The exhibit, which will have its grand opening Sunday, incorporates these plans with the museum's crown jewel, the Panorama, putting nearly 70 lit-up Plexiglass renderings of the never-built projects on the miniature replica of the five boroughs.

There's a miniature version of LOMEX, the expressway that master builder Robert Moses planned for Lower Manhattan, as well as Fifth-and-One-Half Avenue, a 100-foot wide road that was designed to reduce traffic in the early 1900s.

A dome around Midtown Manhattan was the dream of 20th century inventor Buckminster Fuller, while an airport along the Hudson River stretching from 30th to 70th streets was proposed by real estate developer William Zeckendorf.

The "bouncy house" version of the unbuilt Westinghouse Pavilion for the 1964-1965 World's Fair, designed by architect Eliot Noyes. Guests can jump around inside as part of the exhibit. (DNAinfo/Katie Honan)

The exhibit also features an inflatable "bouncy house" model of the never-built Westinghouse Pavilion, which architect Eliot Noyes envisioned for the 1964-1965 World's Fair.

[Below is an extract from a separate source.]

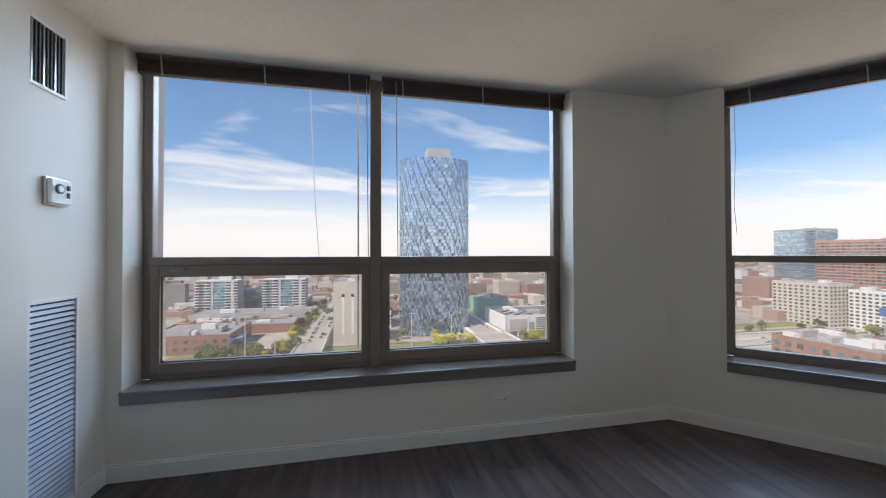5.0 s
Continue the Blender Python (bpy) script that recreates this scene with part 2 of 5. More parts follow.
def oak(name, along):
    """Honey oak with arched growth rings and fine pores, running along local z or x."""
    m, n, l, b = shader(name)
    tc, mp, info = n.new("ShaderNodeTexCoord"), n.new("ShaderNodeMapping"), n.new("ShaderNodeObjectInfo")
    mp.inputs["Scale"].default_value = (1.0, 1.0, 0.16) if along == "z" else (0.16, 1.0, 1.0)
    off, add = n.new("ShaderNodeVectorMath"), n.new("ShaderNodeVectorMath")
    off.operation, add.operation = "MULTIPLY", "ADD"
    off.inputs[1].default_value = (37.0, 61.0, 23.0)
    l.new(tc.outputs["Object"], mp.inputs[0]); l.new(info.outputs["Random"], off.inputs[0])
    l.new(mp.outputs[0], add.inputs[0]); l.new(off.outputs[0], add.inputs[1])
    big, fine = n.new("ShaderNodeTexNoise"), n.new("ShaderNodeTexNoise")
    big.inputs["Scale"].default_value, big.inputs["Detail"].default_value, big.inputs["Distortion"].default_value = 3.6, 1.6, 0.25
    fine.inputs["Scale"].default_value, fine.inputs["Detail"].default_value = 95.0, 5.0
    l.new(add.outputs[0], big.inputs["Vector"]); l.new(add.outputs[0], fine.inputs["Vector"])
    mul, sn, mr = n.new("ShaderNodeMath"), n.new("ShaderNodeMath"), n.new("ShaderNodeMapRange")
    mul.operation, sn.operation, mul.inputs[1].default_value = "MULTIPLY", "SINE", 95.0
    mr.inputs["From Min"].default_value, mr.inputs["To Max"].default_value = -1.0, 0.30
    l.new(big.outputs["Fac"], mul.inputs[0]); l.new(mul.outputs[0], sn.inputs[0]); l.new(sn.outputs[0], mr.inputs["Value"])
    mix = n.new("ShaderNodeMath"); mix.operation, mix.inputs[1].default_value = "MULTIPLY_ADD", 0.75
    l.new(fine.outputs["Fac"], mix.inputs[0]); l.new(mr.outputs[0], mix.inputs[2])
    ramp = n.new("ShaderNodeValToRGB")
    e = ramp.color_ramp.elements
    e[0].position, e[0].color = 0.22, (0.262, 0.149, 0.054, 1)
    e[1].position, e[1].color = 0.80, (0.392, 0.242, 0.098, 1)
    l.new(mix.outputs[0], ramp.inputs[0])
    hsv, vr = n.new("ShaderNodeHueSaturation"), n.new("ShaderNodeMapRange")
    vr.inputs["To Min"].default_value, vr.inputs["To Max"].default_value = 0.92, 1.08
    l.new(info.outputs["Random"], vr.inputs["Value"]); l.new(vr.outputs[0], hsv.inputs["Value"])
    l.new(ramp.outputs[0], hsv.inputs["Color"]); l.new(hsv.outputs[0], b.inputs["Base Color"])
    b.inputs["Roughness"].default_value, b.inputs["Coat Weight"].default_value, b.inputs["Coat Roughness"].default_value = 0.42, 0.28, 0.26
    bn = n.new("ShaderNodeBump")
    bn.inputs["Strength"].default_value, bn.inputs["Distance"].default_value = 0.12, 0.0008
    l.new(fine.outputs["Fac"], bn.inputs["Height"]); l.new(bn.outputs[0], b.inputs["Normal"])
    return m


M["oak"], M["oak_rail"] = oak("oak_cabinet", "z"), oak("oak_rail", "x")
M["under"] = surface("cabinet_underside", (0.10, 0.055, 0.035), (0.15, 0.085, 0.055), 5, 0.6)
M["cherry"] = surface("cherry_vanity", (0.21, 0.076, 0.027), (0.30, 0.115, 0.044), 8, 0.38, stretch=(7, 7, 0.5), detail=8, coat=0.2)
M["chrome"] = surface("chrome", (0.75, 0.75, 0.75), (0.82, 0.82, 0.82), 20, 0.09, metal=1.0, rough_var=0.03)
M["steel"] = surface("brushed_steel", (0.50, 0.49, 0.47), (0.60, 0.59, 0.57), 25, 0.30, metal=1.0, stretch=(1, 4, 1), bump=0.02, bump_scale=120)
M["bracket"] = surface("bracket_steel", (0.36, 0.37, 0.39), (0.45, 0.46, 0.48), 25, 0.38, metal=0.9)
M["nickel"] = surface("brushed_nickel", (0.40, 0.37, 0.33), (0.50, 0.47, 0.43), 30, 0.32, metal=1.0)
M["black"] = surface("black_appliance", (0.003, 0.003, 0.0033), (0.006, 0.006, 0.0065), 60, 0.20, bump=0.35, bump_scale=190, bump_dist=0.0010, spec=0.17)
M["black_gloss"] = surface("black_glass", (0.006, 0.006, 0.007), (0.009, 0.009, 0.01), 10, 0.06, rough_var=0.02)
M["black_matte"] = surface("black_rubber", (0.012, 0.012, 0.012), (0.02, 0.02, 0.02), 30, 0.5)
M["lamp_glass"] = glow("kitchen_lamp_glass", (1.0, 0.92, 0.70), 11.0)
M["hall_glass"] = glow("hall_lamp_glass", (1.0, 0.72, 0.38), 1.8)
M["bulb"] = glow("vanity_lamp_glass", (1.0, 0.74, 0.36), 3.5)
M["digits"] = glow("clock_digits", (0.8, 0.95, 1.0), 1.3)
M["dark_chrome"] = surface("tarnished_chrome", (0.16, 0.155, 0.15), (0.24, 0.235, 0.23), 30, 0.25, metal=1.0)
M["pewter"] = surface("latch_pewter", (0.20, 0.175, 0.155), (0.28, 0.25, 0.225), 40, 0.38, metal=0.6)
M["dark_nickel"] = surface("dark_nickel", (0.15, 0.135, 0.125), (0.22, 0.20, 0.185), 30, 0.34, metal=1.0)
M["mirror"] = surface("mirror_silver", (0.80, 0.81, 0.80), (0.82, 0.83, 0.82), 2, 0.01, metal=1.0, rough_var=0.0)
M["ceramic"] = surface("ceramic", (0.78, 0.76, 0.70), (0.82, 0.80, 0.75), 5, 0.12, coat=0.3)
M["cultured"] = surface("vanity_marble", (0.74, 0.70, 0.60), (0.80, 0.77, 0.68), 8, 0.15, distort=1.0)
M["tile"] = surface("floor_tile", (0.30, 0.235, 0.17), (0.37, 0.30, 0.225), 7, 0.4, vary=0.05)
M["grout"] = surface("grout", (0.30, 0.27, 0.22), (0.34, 0.31, 0.26), 20, 0.8)
M["carpet"] = surface("carpet", (0.34, 0.31, 0.28), (0.42, 0.39, 0.35), 120, 0.95, bump=0.6, bump_scale=400, bump_dist=0.004)
M["door"] = surface("door_paint", (0.78, 0.77, 0.74), (0.82, 0.81, 0.78), 3, 0.4, bump=0.06, bump_scale=80)
M["sticker"] = surface("paper_label", (0.46, 0.45, 0.46), (0.54, 0.53, 0.54), 30, 0.5)
M["ink"] = surface("label_ink", (0.05, 0.03, 0.07), (0.08, 0.05, 0.10), 30, 0.5)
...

It's displayed in the center of the museum, and guests encouraged to jump around inside it. The exhibit also features proposals for Flushing Meadows-Corona Park, including glassy designs for the Queens Museum. (The museum's renovation, completed in 2013, looks similar to many of the plans.)

“The exhibition will take visitors beyond the limitations of reality, into an alternate history of New York," said Lubell, who co-curated the exhibit with Goldin.

“Visitors get a sense of how ephemeral built visions (and realities) can be, and are transported from the minute they enter the galleries."